Low: Chequers
If 2016 was the year that Brexit was born, and 2017 was the year the government sent its delusions out into the world, then 2018 has been the year those dreams became slowly, predictably punctured. The EU has delivered its verdict and the truth has taken its course.
Amid a smorgasbord of humiliations, lies and defeats, my low point was the Chequers summit on July 6th. For the first time, the government committed to paper and policy just how absurd, preposterous and dishonest it really was.
Let’s remind ourselves of the context. In the immediate aftermath of the 2016 referendum, the government and civil service – which on the orders of the preternaturally responsible and humble David Cameron had done absolutely no planning for a Brexit result – had to start from scratch.
Zealous convert Theresa May promised that Brexit meant Brexit, and her moronic accomplice David Davis guaranteed that we would implement a trade deal “a nanosecond” after leaving. (Yes, really.) Just one problem: the government spent literally two years negotiating that trade deal not with the EU but with itself. By the time it finally got around to deciding what it wanted, it was not only 15 months into the 24-month Article 50 process, but much too late to determine anything meaningful before our departure.
Brexit posed two intractable problems – how to keep the Irish border open and how to leave the single market without destroying the economy. Chequers’ two solutions eschewed any acknowledgement of real-world politics and technology for a comforting adventure novel of British supremacy and science fiction.

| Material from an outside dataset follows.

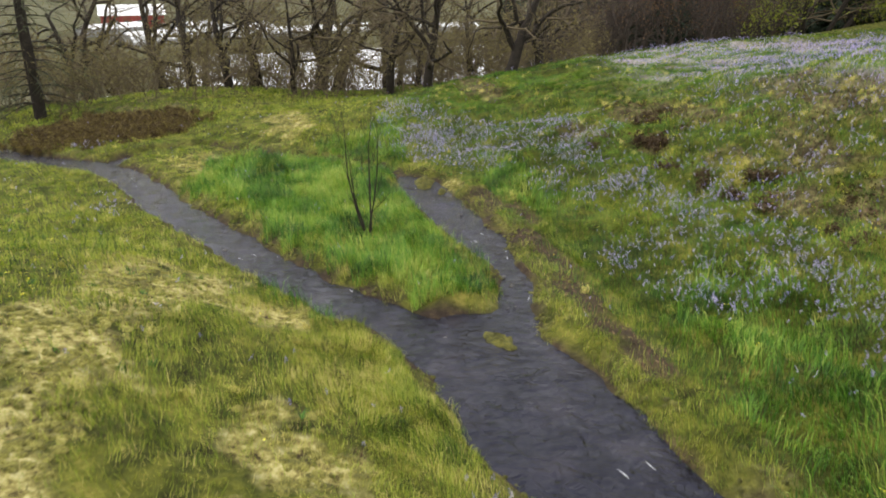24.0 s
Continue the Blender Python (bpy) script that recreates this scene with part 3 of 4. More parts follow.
BUTTER = [(-4.6, 45.2, 1.1, 0.5, 34), (-8.5, 49.6, 3.2, 2.6, 9), (-5.2, 44.5, 3, 2.6, 9), (-9.5, 48, 5, 3, 3.5), (-17, 52.5, 6, 3, 3.4), (-20, 51, 5, 2.5, 3), (1.7, 11.6, 1.2, 0.8, 12), (1.2, 14.0, 1.6, 1.0, 9), (4, 2, 5, 4, 1.6), (-3.6, 18.6, 2, 1.5, 4), (0, 25, 5, 4, 1.4), (-2.5, 29.2, 2, 1.5, 3), (-6, 41, 4, 3, 1.2), (-32, 50, 3, 2, 2), (-38, 66, 6, 4, 4), (-44, 69, 5, 4, 3), (-3, 44, 1.2, 0.8, 16), (2.4, 18.4, 6, 2, 2.5), (-61, 57, 5, 2.5, 7)]


def bed_density(spots, base):
    def at(x, y):
        best = np.full(np.shape(x), base)
        clump = smooth(0.30, 0.62, value_noise(x + 5, y, 0.8) * 0.6 + value_noise(x, y + 9, 2.3) * 0.4)
        for sx, sy, rx, ry, k in spots:
            e = np.hypot((x - sx) / rx, (y - sy) / ry)
            best = best + k * smooth(1.25, 0.55, e)
        return np.where(y > 52, 0.8, np.where(y < 23, 0.78, np.where(y > 36, 0.38, 0.5))) * best * (0.25 + 1.3 * clump) * (wet(x, y)[0] > 0.4) * (np.hypot(x - 4.2, y + 4.6) > 1.8) * (1 - 0.85 * patch(x, y, MOSS))
    return at


def star(c, size, up, n_petals, rs, slim=0.2, cup=0.35):
    """A flower of narrow petals round c, facing up: corners and triangles."""
    up = up / np.linalg.norm(up)
    p = np.cross(up, [0.3, 0.9, 0.1])
    p /= np.linalg.norm(p)
    q = np.cross(up, p)
    a = np.arange(n_petals) * 2 * np.pi / n_petals + rs.random() * 6
    v, f = [], []
    for k, ang in enumerate(a):
        d = (np.cos(ang) * p + np.sin(ang) * q)
        s = (-np.sin(ang) * p + np.cos(ang) * q)
        r = size * (0.85 + 0.3 * rs.random())
        lift = cup * (0.6 + 0.8 * rs.random())
        m_ = c + d * r * 0.5 + up * r * lift * 0.7
        v += [c, m_ + s * r * slim, m_ - s * r * slim, c + d * r + up * r * lift]
        o = 4 * k
        f += [(o, o + 2, o + 1), (o + 1, o + 2, o + 3)]
    return np.array(v), np.array(f)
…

On the Irish border, we were to collect the EU’s tariffs for them while inventing a magical way of avoiding rules-of-origin checks. For the single market, we’d take on board everything the EU had told us for two years about not cherry-picking the four freedoms while simultaneously asking to retain just the free movement of goods.
Once the document emerged, it of course imploded.
Chequers was such a defining catastrophe of post-war British statecraft that it managed to combust two sets of fantasies: those of the hardliners and those of the pragmatists. It was too much integration for the likes of Davis and too much cakeism for the EU. We simply did not have the political capital to make such demands. Chequers thus irreversibly unmasked the reality of Britain’s mediocre power. Brussels said it could not accept it, and it meant it. The summit also put to bed any lingering fantasy that Brexit might be delivered without a massive cost to either our prosperity or sovereignty or both. The government was finally exposed and has never recovered.
High: May’s conference speech
And so to the high point. For me – hear me out – it was May’s speech to the Conservative party conference on October 3rd. Obviously, this being a May speech, it was decked with enough lies to set fire to a pants factory, but the speech was memorable for the moment the prime minister told the truth. She said: “If we don’t [come together] – if we all go off in different directions in pursuit of our own visions of the perfect Brexit – we risk ending up with no Brexit at all.”
Almost unacknowledged at the time, that line has proven to be dynamite. Although May had no intention of doing so, she empowered and normalised an idea which had been a marginal joke for two years: that we might actually remain in the EU after all. The People’s Vote campaign had launched, amid fanfare, in April, and had been slowly gathering momentum and support. But the government had barely acknowledged its existence and May had certainly never conceded even the possibility that its aims might be realised.
In the three months since the speech, ‘no Brexit at all’ has transformed from a remote dream to solid political option. More and more MPs declare that a second referendum (with the option to remain) might prove the only way out this unprecedented national fiasco. The EU is factoring it into its planning. The Irish ambassador says, on the record, “when and if Britain leaves”. EU leaders openly welcome the chance we might change our minds. All of this would have been unthinkable this time last year.
Of course, May had a reason for mentioning ‘no Brexit’. She wanted to terrify and blackmail Brexiters into endorsing her abysmal withdrawal agreement. But she could not stop others hearing her. In legitimising the People’s Vote movement, she just enabled it. As this crisis rumbles on towards March and possibly beyond, the voices to remain in the EU are going nowhere.
In 2016, Britain subsumed itself to Brexit in a violent fusion of policy and fantasy. It effectively became Brexit. But in 2018 those entanglements were torn open. In 2019 we must finally wrench them apart and return Britain, if nowhere else, to reality.